The wave of arrests began the second week of May amid the 11-day conflict between Israel and Hamas, which in part sparked the largest protests in decades by Israel’s Arab citizens and the worst communal violence between Jews and Arabs in years. The escalations followed weeks of unrest around Sheikh Jarrah and the al-Aqsa Mosque in Jerusalem, during which many Palestinians were arrested and injured amid near-daily confrontations with police.

The worst of the communal violence — in which synagogues, mosques and shops were looted and drivers were attacked by mobs for being either Jewish or Arab — has since subsided. But many Arab Israelis say they still do not feel safe after what they have described as an unequal response by police to attacks by far-right Jewish Israelis. For years, violent crime and gun violence have plagued many impoverished Arab communities in Israel.
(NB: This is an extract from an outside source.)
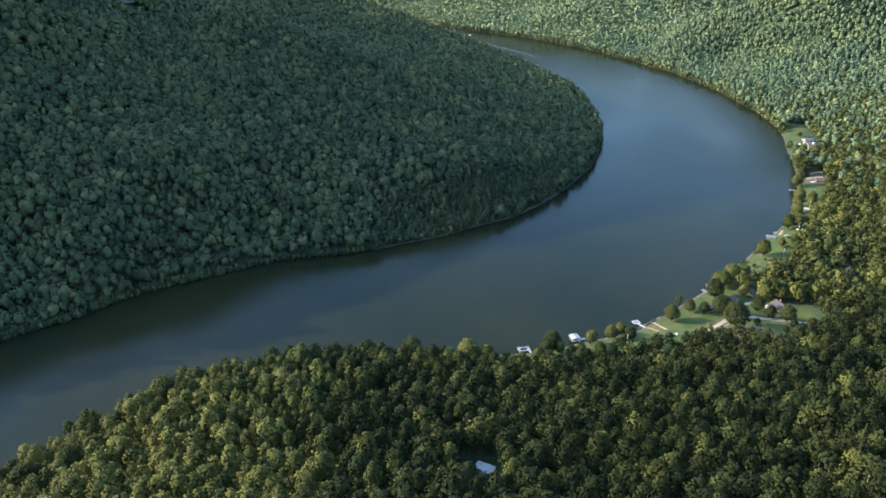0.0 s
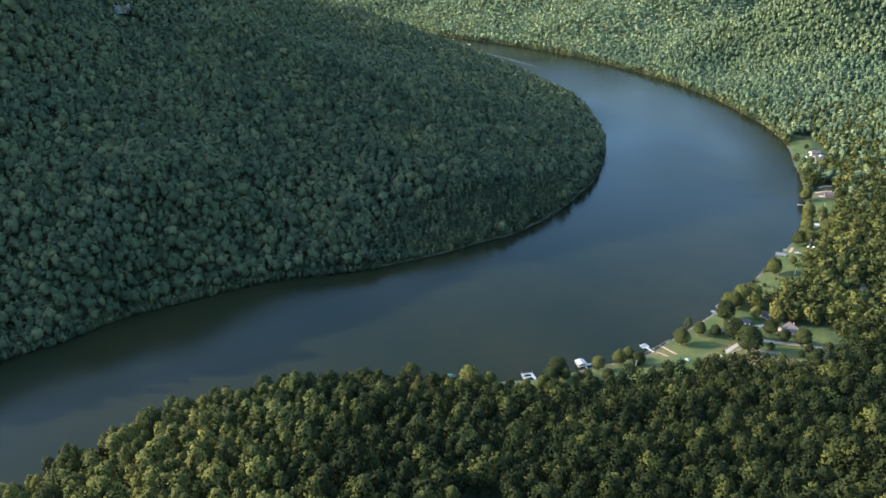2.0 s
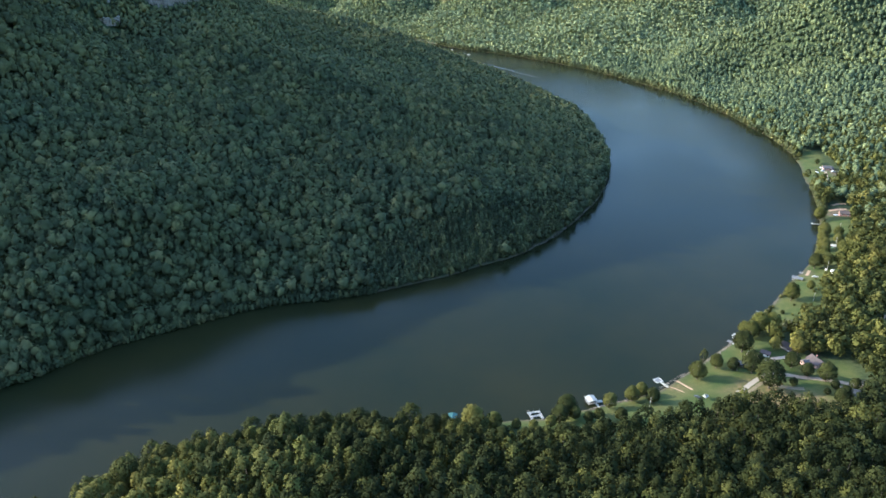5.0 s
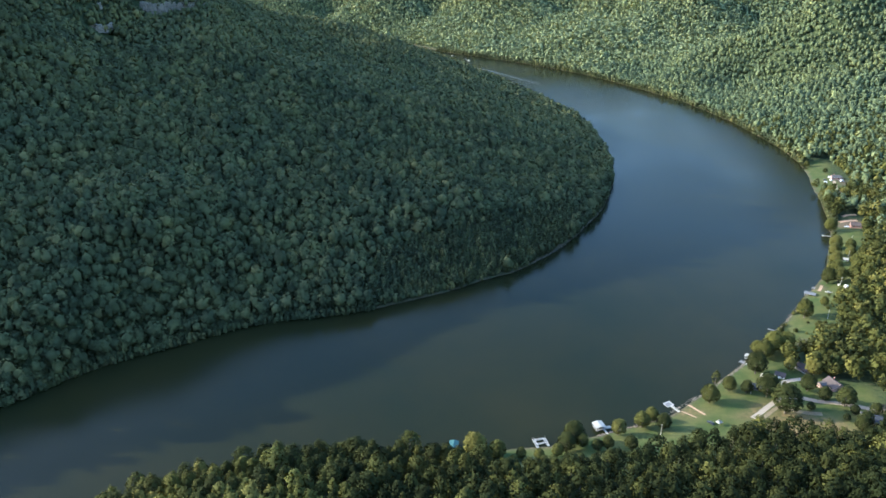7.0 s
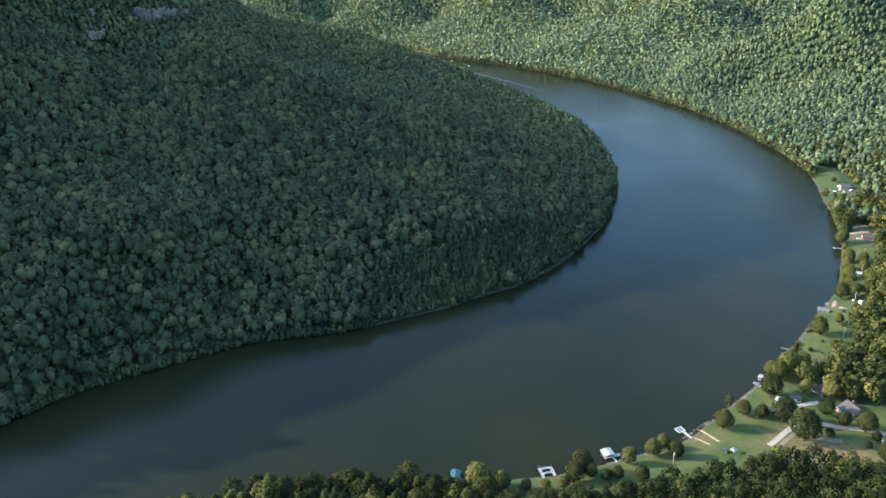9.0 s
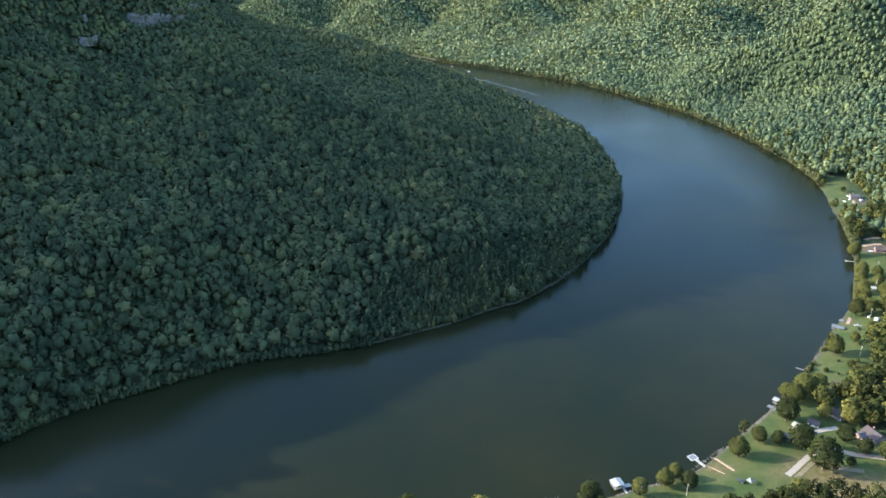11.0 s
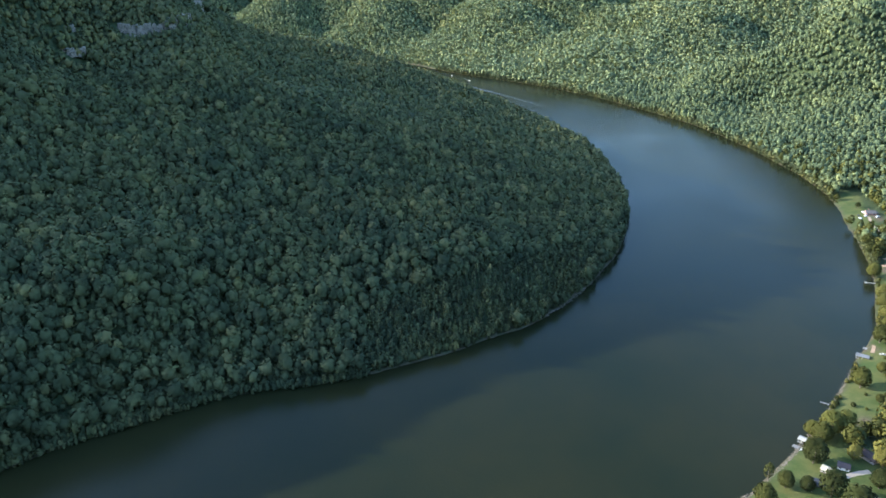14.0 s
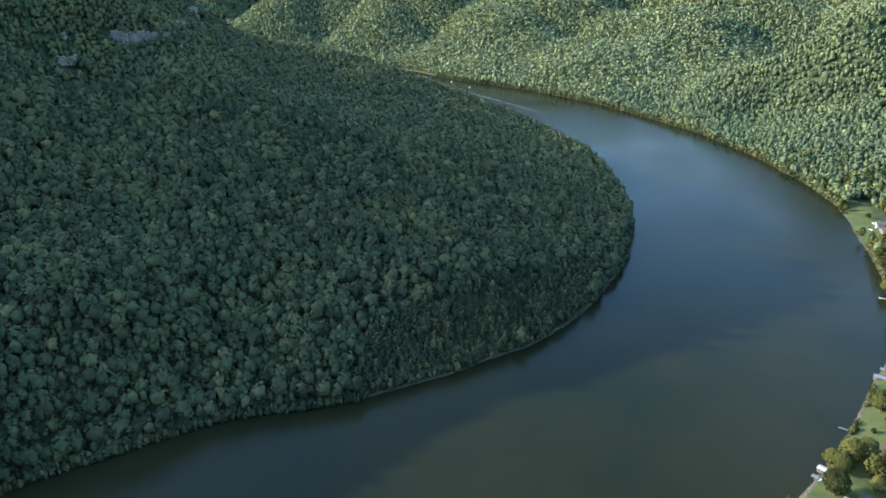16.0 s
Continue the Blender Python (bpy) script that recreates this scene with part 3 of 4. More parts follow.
WHITE_PAINT = plain("white_paint", (0.47, 0.44, 0.37), 0.6, 0, 1.0, 0.12)
GREEN_PAINT = plain("green_paint", (0.16, 0.26, 0.19), 0.6, 0, 1.0, 0.2)
PALE_BOARDS = plain("bleached_boards", (0.30, 0.27, 0.21), 0.8, 0, 2.5, 0.25, 0.01)
GREY_BOARDS = plain("weathered_boards", (0.17, 0.155, 0.14), 0.85, 0, 2.5, 0.3, 0.01)
POLE_WOOD = plain("pole_wood", (0.42, 0.38, 0.32), 0.85, 0, 2.0, 0.25)
FLOATS = plain("dark_floats", (0.05, 0.05, 0.055), 0.7, 0, 1.0, 0.3)
CONCRETE = plain("concrete", (0.26, 0.21, 0.15), 0.9, 0, 0.7, 0.18, 0.01)
GRAVEL = plain("pale_gravel", (0.24, 0.182, 0.118), 0.95, 0, 1.2, 0.25, 0.02)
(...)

Despite calls to address the issue, Arab leaders say, police and politicians are slow to respond or absent unless Jewish victims are involved.

The Israeli police in an online statement said that their “Law and Order” campaign, which formally ended Thursday, targeted “rioters and criminals.” They also said they confiscated 970 illegal weapons and issued 1,500 reports for road and vehicle violations as part of their operations.
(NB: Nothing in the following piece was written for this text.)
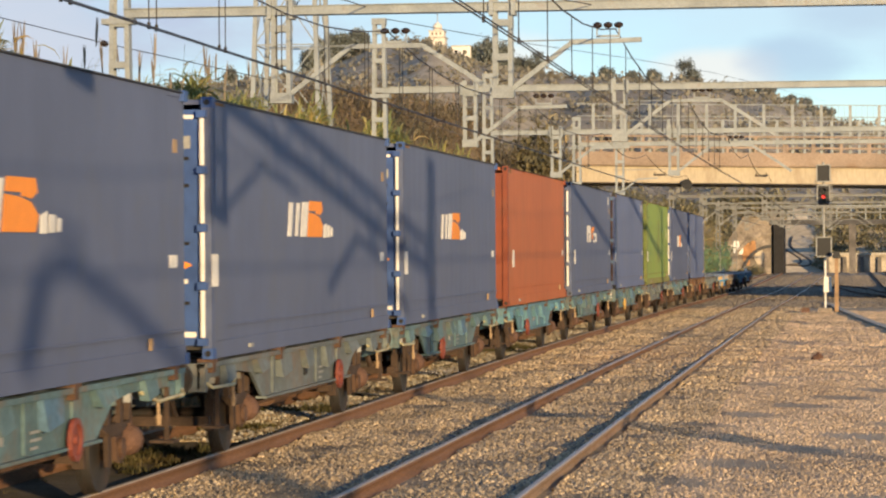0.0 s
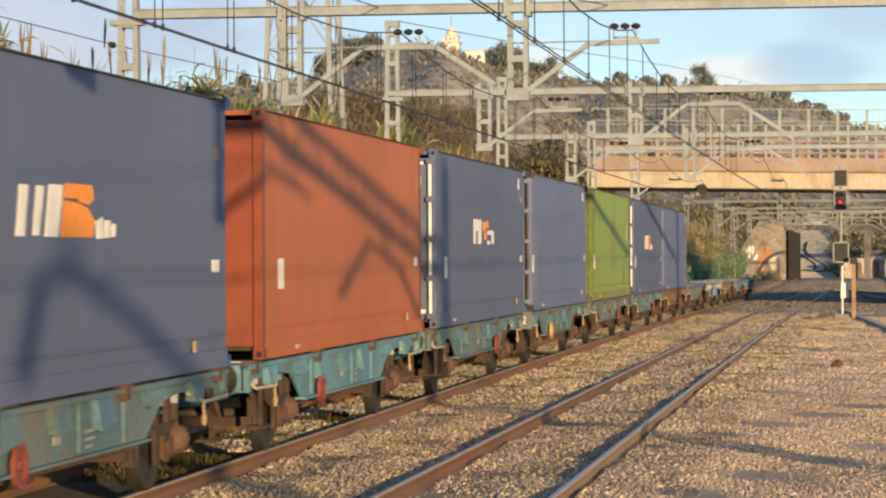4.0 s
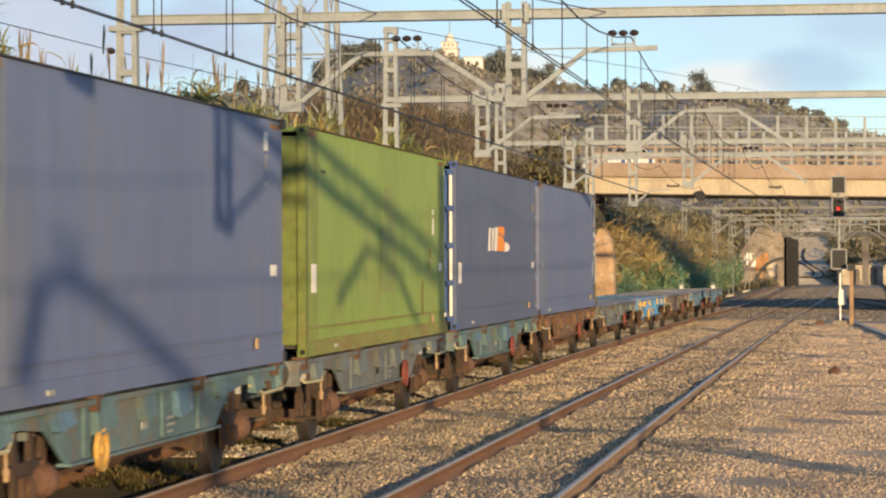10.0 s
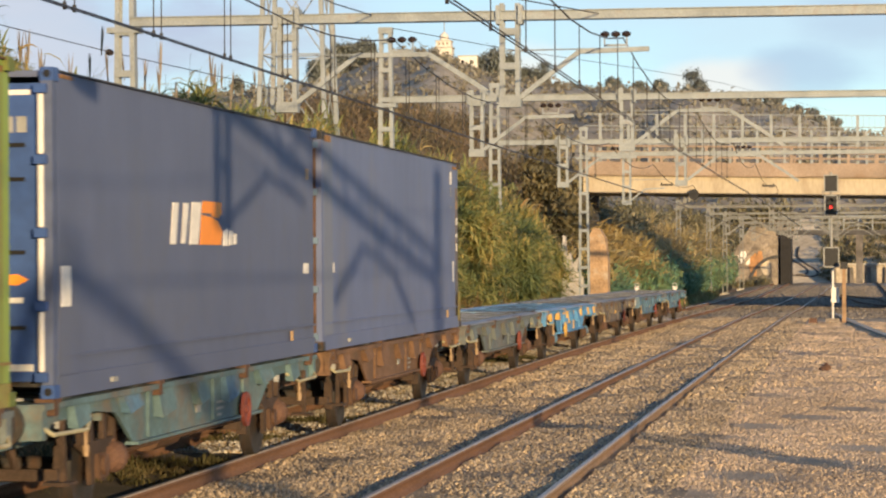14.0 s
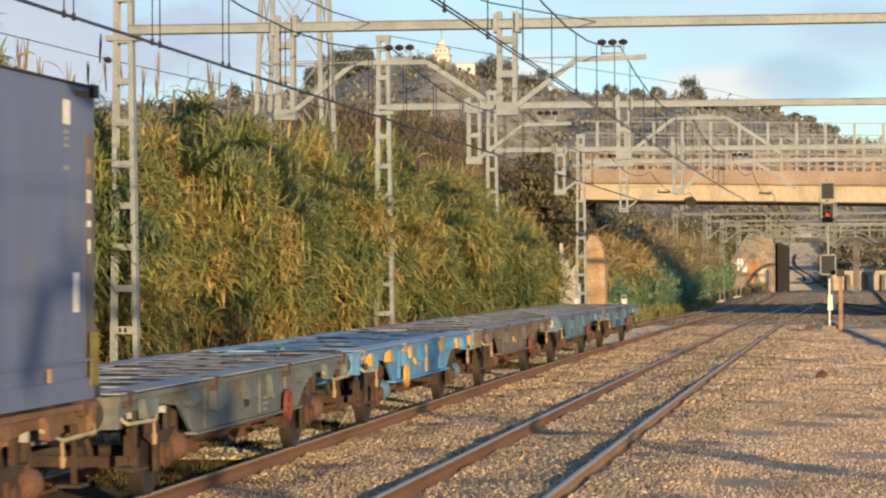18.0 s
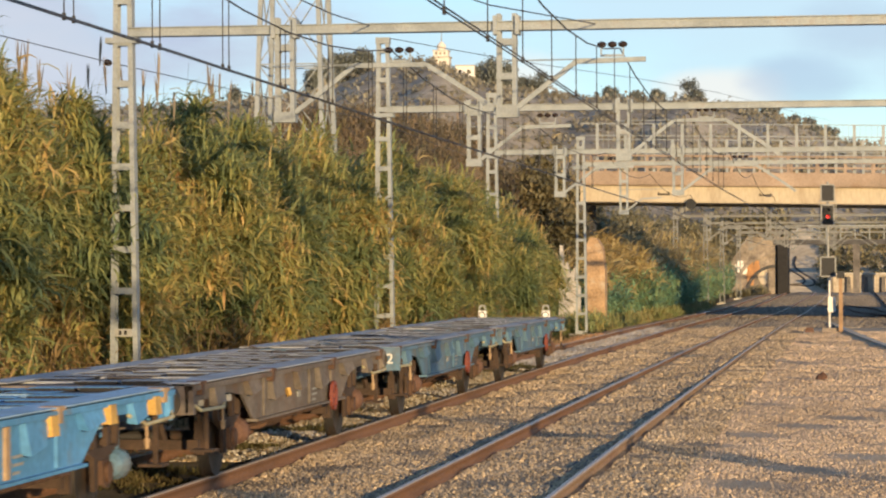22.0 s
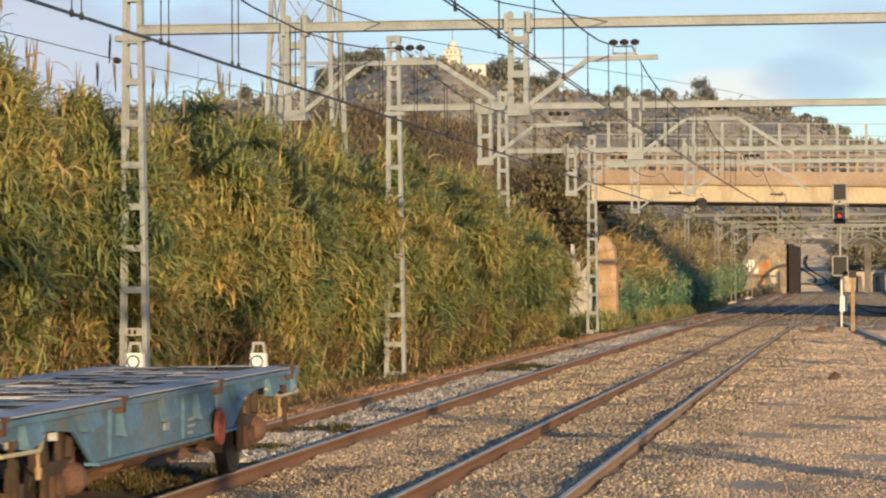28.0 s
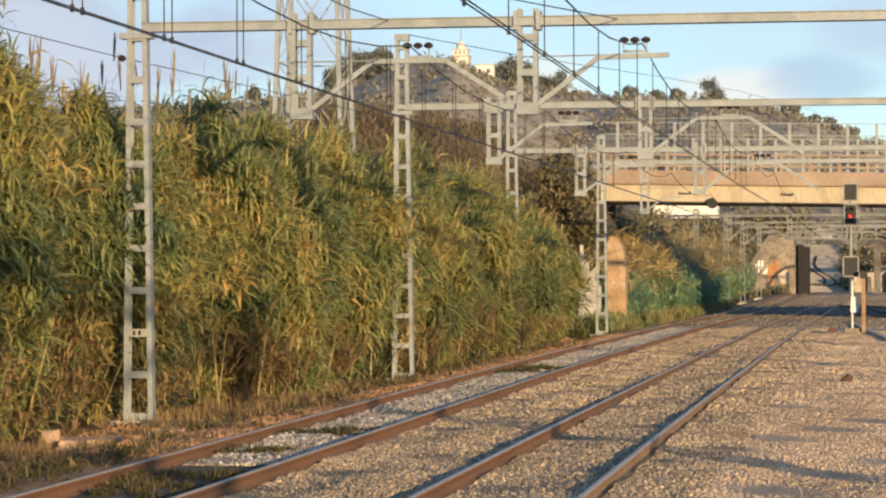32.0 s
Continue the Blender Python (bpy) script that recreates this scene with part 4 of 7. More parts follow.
        for k in range(16):
            for q in range(4):
                bm.faces.new((rim[k][q], rim[k][(q + 1) % 4], rim[(k + 1) % 16][(q + 1) % 4], rim[(k + 1) % 16][q]))
        tube(bm, (s * 1.222, wheel_y, 0.66), (s * 1.23, wheel_y, 0.66), 0.152, 16)
        tube(bm, (s * 1.16, wheel_y, 0.66), (s * 1.26, wheel_y, 0.66), 0.05, 10)
        part("brake_handwheel", bm, OCHRE if wheel_paint == "y" else RED, g, "yellow brake handwheel" if wheel_paint == "y" else "red brake handwheel")
        if paint in ("azure", "umber"):
            bm = bmesh.new()
            bar(bm, (s * 1.19, -1.02, 0.88), (s * 1.22, -1.05, 0.79), 0.04, 0.06)
            part("release_handle", bm, OCHRE, g, "small yellow release handle")
        bm = bmesh.new()
        bar(bm, (s * 1.172, -0.3, 0.80), (s * 1.172, -0.1, 0.80), 0.012, 0.12)
        part("data_panel", bm, BLACK if paint == "grey" else GREYBOX, g)
        bm = bmesh.new()
        for k in range(3):
            bar(bm, (s * 1.172, 0.72, 0.80 - 0.07 * k), (s * 1.172, 1.15 - 0.1 * k, 0.80 - 0.07 * k), 0.004, 0.026)
        part("lettering_bars", bm, GREYBOX, g)
    # deck: longitudinal girders, cross members and gaps between them
    for x in (-0.42, 0.42):
        bm = bmesh.new()
        box(bm, x - 0.13, x + 0.13, -HALF, HALF, 0.66, 1.12)
        part("centre_sill", bm, p, g)
    for k, y in enumerate((-5.9, -5.15, -4.5, -3.9, -3.3, -2.6, -1.95, -1.3, -0.65, 0.0, 0.65, 1.3, 1.95, 2.6, 3.3, 3.9, 4.5, 5.15, 5.9)):
        bm = bmesh.new()
        wid = 0.34 if abs(y) in (5.9, 3.3) else 0.15 + 0.05 * (k % 3 == 0)
        box(bm, -1.12, 1.12, y - wid, y + wid, 1.085, 1.125 + 0.012 * (k % 2))
        box(bm, -1.10, 1.10, y - 0.02, y + 0.02, 0.86, 1.086)
        part("cross_member", bm, (deck if k % 3 else p) if not empty else (deck if k % 2 else DARK_STEEL), g)
        if not empty:
            continue
        # raised bearers with worn plates on them, broken by the long girders
        for j, (xa, xb) in enumerate(((-0.80, -0.30), (-0.22, 0.26), (0.34, 0.80))):
            if (k * 2 + j * 3) % 5 == 0:
                continue
            dy, hh = 0.11 * ((j + k) % 2), 1.146 + 0.012 * ((k + j) % 3)
            # black bearers paint the shade in the deck's slits
            bm = bmesh.new()
            box(bm, xa, xb, y - 0.06 + dy, y + 0.06 + dy, 1.13, hh)
            bearer = part("bearer", bm, SHADE_BLACK, g)
            bm = bmesh.new()
            box(bm, xa - 0.02, xb + 0.02, y - 0.055 + dy, y + 0.34 + dy, hh, hh + 0.004)
            part("deck_plate", bm, p if paint == "azure" or (k + j) % 3 == 0 else deck, bearer)
    if empty:
        for sx in (-1, 1):
            bm = bmesh.new()
            box(bm, min(sx * 0.84, sx * 1.235), max(sx * 0.84, sx * 1.235), -HALF + 0.02, HALF - 0.02, 1.15, 1.164)
            part("side_plate", bm, deck, g, "worn side plate of the deck")
    # brake rigging under the frame
    for e in (-1, 1):
        for k in (-0.72, 0.72):
            bm = bmesh.new()
            bar(bm, (-0.9, e * BASE + k, 0.40), (0.9, e * BASE + k, 0.40), 0.09, 0.11)
            bar(bm, (-0.5, e * BASE + k, 0.42), (-0.4, e * BASE + k * 1.2, 0.9), 0.06)
            bar(bm, (0.5, e * BASE + k, 0.42), (0.4, e * BASE + k * 1.2, 0.9), 0.06)
            part("brake_beam", bm, UNDER, g)
    for x in (-0.7, 0.62):
        for e in (-1, 1):
            bm = bmesh.new()
            bar(bm, (x, e * 3.1, 0.45), (x, e * 0.6, 0.62), 0.06, 0.09)
            bar(bm, (x, e * 0.62, 0.95), (x, e * 0.6, 0.58), 0.05, 0.14)
            part("brake_rod", bm, UNDER, g)
    for e in (-1, 1):
        bm = bmesh.new()
        box(bm, -1.22, 1.22, min(e * HALF, e * (HALF - 0.14)), max(e * HALF, e * (HALF - 0.14)), 0.82, 1.13)
        part("end_beam", bm, p, g)
        bm = bmesh.new()
        tube(bm, (0, e * HALF, 0.95), (0, e * (HALF + 0.3), 0.92), 0.05, 8)
        bar(bm, (0, e * (HALF + 0.22), 0.95), (0, e * (HALF + 0.3), 0.6), 0.07)
        part("coupling", bm, RUST, g)
    bm = bmesh.new()
    tube(bm, (0.75, -0.9, 0.55), (0.75, 0.1, 0.55), 0.19, 14)
    part("air_reservoir", bm, RUST, g)
    bm = bmesh.new()
    tube(bm, (0.3, -3.2, 0.62), (0.3, 3.2, 0.62), 0.025, 6)
    tube(bm, (1.02, -3.0, 0.5), (1.02, 3.0, 0.5), 0.02, 6)
    part("brake_pipe", bm, RUST, g)
    if number:
        cu = bpy.data.curves.new("number", "FONT")
        cu.body, cu.size, cu.extrude, cu.align_x = number, 0.22, 0.003, "CENTER"
        tmp = bpy.data.objects.new("number", cu)
        me = bpy.data.meshes.new_from_object(tmp)
        bpy.data.objects.remove(tmp)
        me.transform(pose(1.14, -HALF - 0.018, 0.91, 90, 0, 0))
        me.materials.append(WHITE)
        plate = bmesh.new()
        box(plate, 0.9, 1.3, -HALF - 0.014, -HALF + 0.02, 0.80, 1.16)
        pl = part("number_plate", plate, p, g)
        part("painted_digit", me, None, pl, "white painted digit")
    if lamps:
        for s in (-1, 1):
            bm = bmesh.new()
            box(bm, s * 0.78 - 0.10, s * 0.78 + 0.10, 6.0, 6.18, 1.13, 1.33, 0.008)
            lamp = part("tail_lamp", bm, WHITE, g, "white tail lamp box with a handle", bevel=0.012)
            for rad, m, q in ((0.082, BLACK, 5.988), (0.062, WHITE, 5.975)):
                bm = bmesh.new()
                tube(bm, (s * 0.78, q, 1.225), (s * 0.78, 6.0, 1.225), rad, 16)
                part("lens" if m is WHITE else "lens_ring", bm, m, lamp)
            bm = bmesh.new()
            for k in (-1, 1):
                bar(bm, (s * 0.78 + k * 0.08, 6.09, 1.32), (s * 0.78 + k * 0.06, 6.09, 1.44), 0.03)
            bar(bm, (s * 0.78 - 0.075, 6.09, 1.45), (s * 0.78 + 0.075, 6.09, 1.45), 0.034)
            part("lamp_handle", bm, GREYBOX, lamp)
    for e in (-1, 1):
        ws = wheelset()
        ws.parent = g
        WHEELSETS.append((ws, e * BASE))
    return g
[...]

“The Israeli Police will continue to enforce the law equally, with discretion, and all with the aim of maintaining public peace, property and safety,” the police spokesperson told The Washington Post.

Sharaf, the Adalah lawyer, said the majority of those detained were male high school and university students. He estimated that 20 percent were minors. Some were arrested in or around protests, while others were detained in raids on their homes. Although the vast majority were not charged, a police arrest record could affect future opportunities, Sharaf said. Some were released on condition of paying a fine or remaining away from their hometowns or parts of Jerusalem for short periods.

Many of those charged with crimes were accused of attacking a police officer or disturbing the work of a police officer, Sharaf said. He said these charges are often used when people are arrested at lawful protests. Other cases included charges of incitement, which in Israel is a serious offense.

For Omaiyer Lawabne, a 20-year-old resident of Nazareth, in northern Israel, life has remained on hold since he said he was arrested and beaten by police in Nazareth, an Arab-majority city, on the evening of May 12.

Lawabne said he had not joined demonstrations that night, at the end of the holy month of Ramadan, because he had heard there would be a heavy police presence. When he went out to get cash from an ATM, he said, he chose one far from the protests.

But as he exited his car, riot police charged at him and threw sound grenades, he said. Frightened, he ran. Eventually, he said, police caught up and beat him, even though he was not resisting arrest.

He was taken to the Nazareth police station and beaten again along with other detainees, he said. He started bleeding from his head and requested medical attention several times. He was then transferred to a hospital, where he received four stitches, he said.

Lawabne said the police did not charge him with any crime. His brother, who was with him that night, was arrested and charged with a security-related crime, a very serious offense, he said.

Lawabne’s case has been taken up by Adalah, which on Monday took legal action with a formal complaint to Israeli officials “regarding serious failures on the part of Israeli police and investigators in Nazareth that amount to grave criminal offenses,” according to the organization’s brief.

A spokesperson for the Israeli police said officers “dealt with a large number of violent incidents” over a brief window in time, including stones and fireworks being thrown at police and civilians. The spokesperson said that defense lawyers and medical workers were at the Nazareth station and that “any detainee in need of medical treatment was transferred without delay and, in some cases, was summoned for questioning only after treatment.”

Lawabne said he is now easily fatigued but has trouble sleeping. When he does sleep, he dreams of the police.

“That they are chasing me,” he said. “That they want to throw me into the ocean and I need to swim the entire ocean to live.”